Stored data:
(begin)

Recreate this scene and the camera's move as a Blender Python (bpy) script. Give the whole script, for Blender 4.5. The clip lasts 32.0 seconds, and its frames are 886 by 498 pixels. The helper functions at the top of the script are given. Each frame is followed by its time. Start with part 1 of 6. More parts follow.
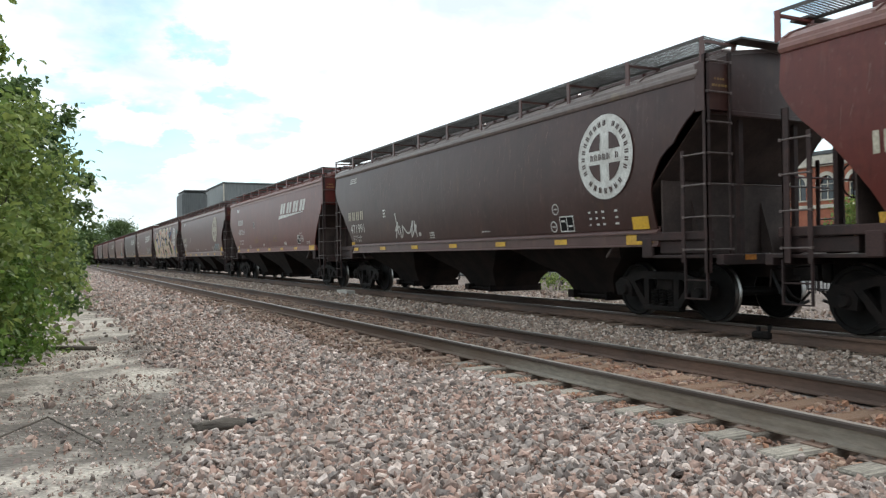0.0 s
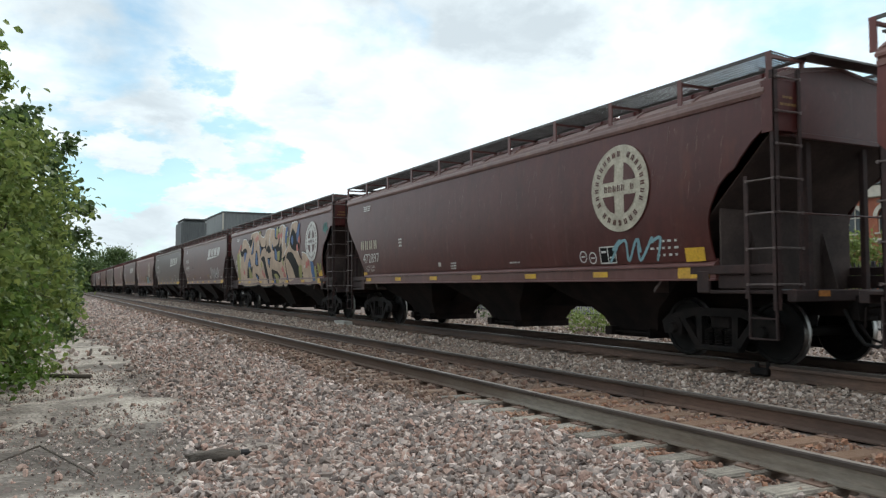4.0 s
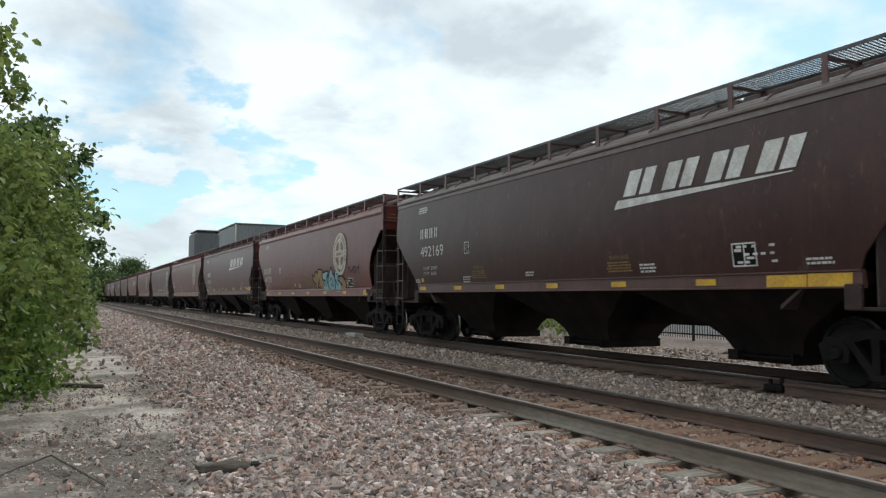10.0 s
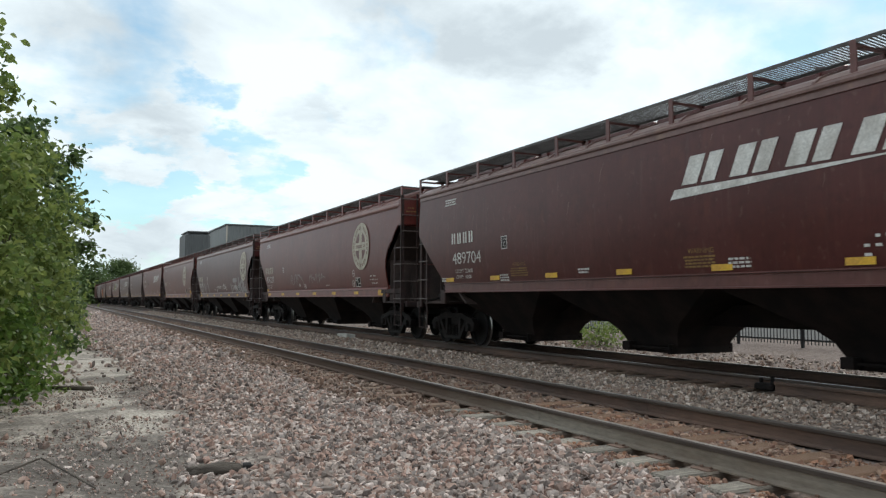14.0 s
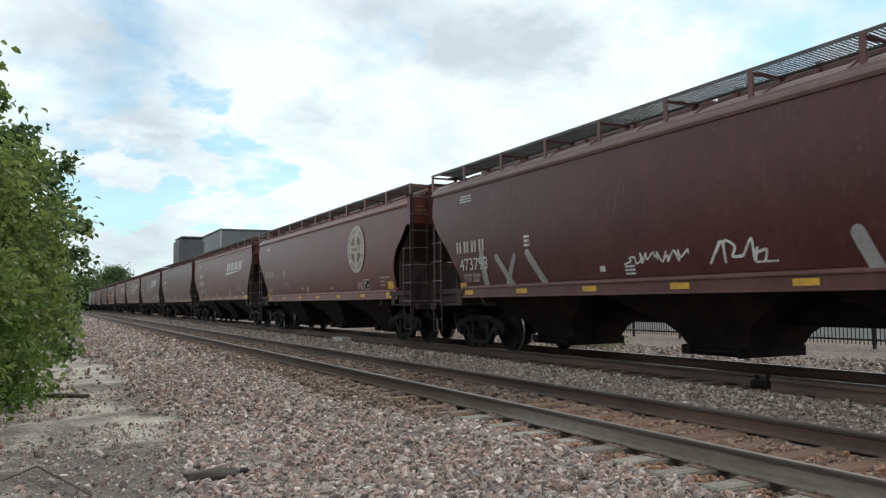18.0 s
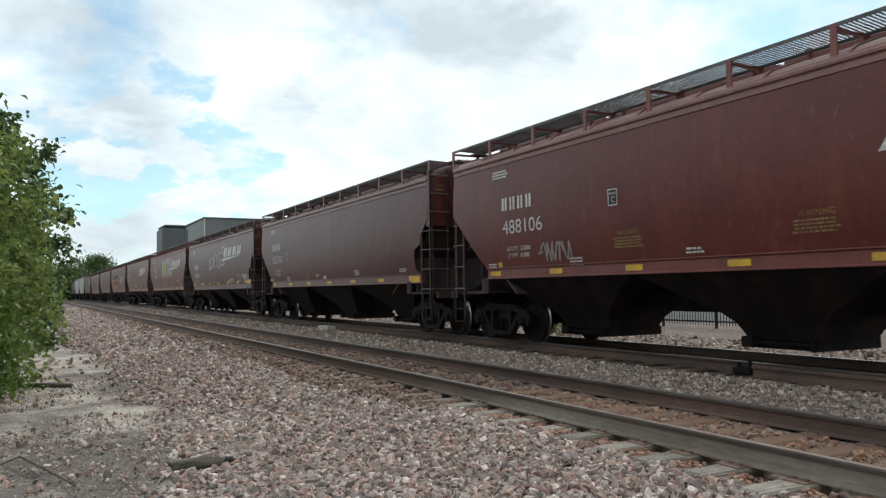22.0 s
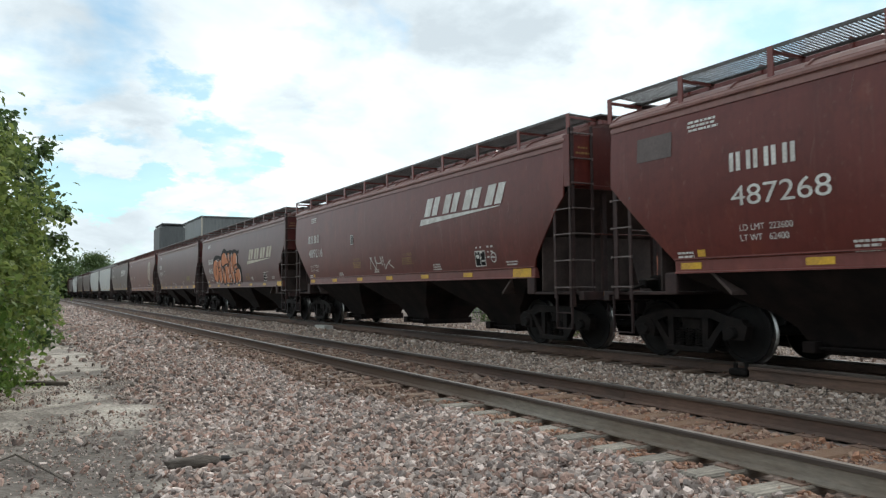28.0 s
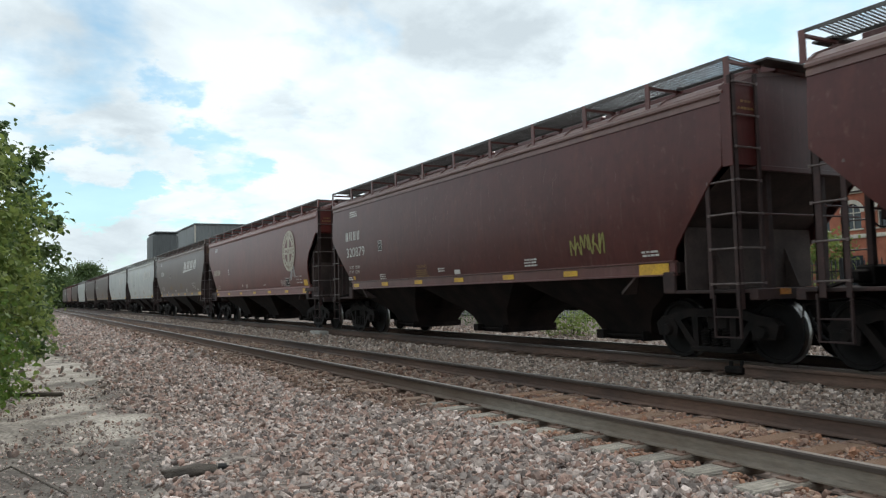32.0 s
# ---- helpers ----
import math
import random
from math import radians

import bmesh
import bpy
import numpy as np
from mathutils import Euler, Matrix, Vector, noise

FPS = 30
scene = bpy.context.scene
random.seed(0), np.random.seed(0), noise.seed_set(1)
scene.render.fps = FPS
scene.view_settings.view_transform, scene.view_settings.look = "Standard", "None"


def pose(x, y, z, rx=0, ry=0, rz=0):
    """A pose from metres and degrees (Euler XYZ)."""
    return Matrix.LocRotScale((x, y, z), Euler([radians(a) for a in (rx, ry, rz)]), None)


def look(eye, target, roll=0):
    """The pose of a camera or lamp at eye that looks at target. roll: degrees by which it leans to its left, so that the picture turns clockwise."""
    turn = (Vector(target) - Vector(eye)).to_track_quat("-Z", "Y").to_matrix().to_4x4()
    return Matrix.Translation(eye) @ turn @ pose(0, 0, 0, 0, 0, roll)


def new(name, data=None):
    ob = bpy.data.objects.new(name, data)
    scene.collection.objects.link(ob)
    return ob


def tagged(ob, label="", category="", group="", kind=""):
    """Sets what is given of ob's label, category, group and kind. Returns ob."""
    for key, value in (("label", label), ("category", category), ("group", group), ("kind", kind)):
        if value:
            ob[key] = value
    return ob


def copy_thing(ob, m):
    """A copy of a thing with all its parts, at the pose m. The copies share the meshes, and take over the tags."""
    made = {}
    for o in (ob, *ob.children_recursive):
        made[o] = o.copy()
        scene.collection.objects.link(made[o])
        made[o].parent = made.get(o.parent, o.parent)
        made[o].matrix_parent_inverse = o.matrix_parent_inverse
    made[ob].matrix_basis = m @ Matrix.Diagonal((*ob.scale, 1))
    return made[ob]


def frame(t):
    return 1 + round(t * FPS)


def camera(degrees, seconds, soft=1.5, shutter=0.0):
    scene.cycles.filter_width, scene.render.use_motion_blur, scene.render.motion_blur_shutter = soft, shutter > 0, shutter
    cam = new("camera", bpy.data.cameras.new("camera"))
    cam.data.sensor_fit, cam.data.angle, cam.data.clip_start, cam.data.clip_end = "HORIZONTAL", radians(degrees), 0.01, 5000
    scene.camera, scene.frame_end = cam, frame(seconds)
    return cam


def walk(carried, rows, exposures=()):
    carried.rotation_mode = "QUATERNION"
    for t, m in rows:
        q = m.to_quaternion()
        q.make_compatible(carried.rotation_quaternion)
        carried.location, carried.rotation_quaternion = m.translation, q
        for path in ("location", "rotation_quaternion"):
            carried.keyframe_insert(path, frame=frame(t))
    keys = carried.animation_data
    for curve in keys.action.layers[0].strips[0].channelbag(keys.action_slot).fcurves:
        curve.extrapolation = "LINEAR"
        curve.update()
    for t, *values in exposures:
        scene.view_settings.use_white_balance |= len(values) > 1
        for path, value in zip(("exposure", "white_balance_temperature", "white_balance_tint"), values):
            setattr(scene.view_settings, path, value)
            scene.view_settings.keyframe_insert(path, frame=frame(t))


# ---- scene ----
# A freight train of covered hoppers rolls past on the second track.
# x: across the tracks, y: along them, away from the camera, z: up from the rail tops.
EYE = (0.0, 0.0, 1.14)
TRACK_A, TRACK_B = 5.49, 10.20      # centre lines of the empty track and of the train's track
GAUGE = 0.752                       # half the distance between rail centres


def aim(right, up, lean):
    """The camera's pose from degrees: to the right of the track, above the horizon, leaning."""
    a, b = radians(right), radians(up)
    far = Vector((math.sin(a) * math.cos(b), math.cos(a) * math.cos(b), math.sin(b)))
    return look(EYE, Vector(EYE) + 10 * far, lean)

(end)

What this task involves: Repeat the data exactly, excluding the pictures.

The response:
Recreate this scene and the camera's move as a Blender Python (bpy) script. Give the whole script, for Blender 4.5. The clip lasts 32.0 seconds, and its frames are 886 by 498 pixels. The helper functions at the top of the script are given. Each frame is followed by its time. Start with part 1 of 6. More parts follow.
0.0 s
4.0 s
10.0 s
14.0 s
18.0 s
22.0 s
28.0 s
32.0 s
# ---- helpers ----
import math
import random
from math import radians

import bmesh
import bpy
import numpy as np
from mathutils import Euler, Matrix, Vector, noise

FPS = 30
scene = bpy.context.scene
random.seed(0), np.random.seed(0), noise.seed_set(1)
scene.render.fps = FPS
scene.view_settings.view_transform, scene.view_settings.look = "Standard", "None"


def pose(x, y, z, rx=0, ry=0, rz=0):
    """A pose from metres and degrees (Euler XYZ)."""
    return Matrix.LocRotScale((x, y, z), Euler([radians(a) for a in (rx, ry, rz)]), None)


def look(eye, target, roll=0):
    """The pose of a camera or lamp at eye that looks at target. roll: degrees by which it leans to its left, so that the picture turns clockwise."""
    turn = (Vector(target) - Vector(eye)).to_track_quat("-Z", "Y").to_matrix().to_4x4()
    return Matrix.Translation(eye) @ turn @ pose(0, 0, 0, 0, 0, roll)


def new(name, data=None):
    ob = bpy.data.objects.new(name, data)
    scene.collection.objects.link(ob)
    return ob


def tagged(ob, label="", category="", group="", kind=""):
    """Sets what is given of ob's label, category, group and kind. Returns ob."""
    for key, value in (("label", label), ("category", category), ("group", group), ("kind", kind)):
        if value:
            ob[key] = value
    return ob


def copy_thing(ob, m):
    """A copy of a thing with all its parts, at the pose m. The copies share the meshes, and take over the tags."""
    made = {}
    for o in (ob, *ob.children_recursive):
        made[o] = o.copy()
        scene.collection.objects.link(made[o])
        made[o].parent = made.get(o.parent, o.parent)
        made[o].matrix_parent_inverse = o.matrix_parent_inverse
    made[ob].matrix_basis = m @ Matrix.Diagonal((*ob.scale, 1))
    return made[ob]


def frame(t):
    return 1 + round(t * FPS)


def camera(degrees, seconds, soft=1.5, shutter=0.0):
    scene.cycles.filter_width, scene.render.use_motion_blur, scene.render.motion_blur_shutter = soft, shutter > 0, shutter
    cam = new("camera", bpy.data.cameras.new("camera"))
    cam.data.sensor_fit, cam.data.angle, cam.data.clip_start, cam.data.clip_end = "HORIZONTAL", radians(degrees), 0.01, 5000
    scene.camera, scene.frame_end = cam, frame(seconds)
    return cam


def walk(carried, rows, exposures=()):
    carried.rotation_mode = "QUATERNION"
    for t, m in rows:
        q = m.to_quaternion()
        q.make_compatible(carried.rotation_quaternion)
        carried.location, carried.rotation_quaternion = m.translation, q
        for path in ("location", "rotation_quaternion"):
            carried.keyframe_insert(path, frame=frame(t))
    keys = carried.animation_data
    for curve in keys.action.layers[0].strips[0].channelbag(keys.action_slot).fcurves:
        curve.extrapolation = "LINEAR"
        curve.update()
    for t, *values in exposures:
        scene.view_settings.use_white_balance |= len(values) > 1
        for path, value in zip(("exposure", "white_balance_temperature", "white_balance_tint"), values):
            setattr(scene.view_settings, path, value)
            scene.view_settings.keyframe_insert(path, frame=frame(t))


# ---- scene ----
# A freight train of covered hoppers rolls past on the second track.
# x: across the tracks, y: along them, away from the camera, z: up from the rail tops.
EYE = (0.0, 0.0, 1.14)
TRACK_A, TRACK_B = 5.49, 10.20      # centre lines of the empty track and of the train's track
GAUGE = 0.752                       # half the distance between rail centres


def aim(right, up, lean):
    """The camera's pose from degrees: to the right of the track, above the horizon, leaning."""
    a, b = radians(right), radians(up)
    far = Vector((math.sin(a) * math.cos(b), math.cos(a) * math.cos(b), math.sin(b)))
    return look(EYE, Vector(EYE) + 10 * far, lean)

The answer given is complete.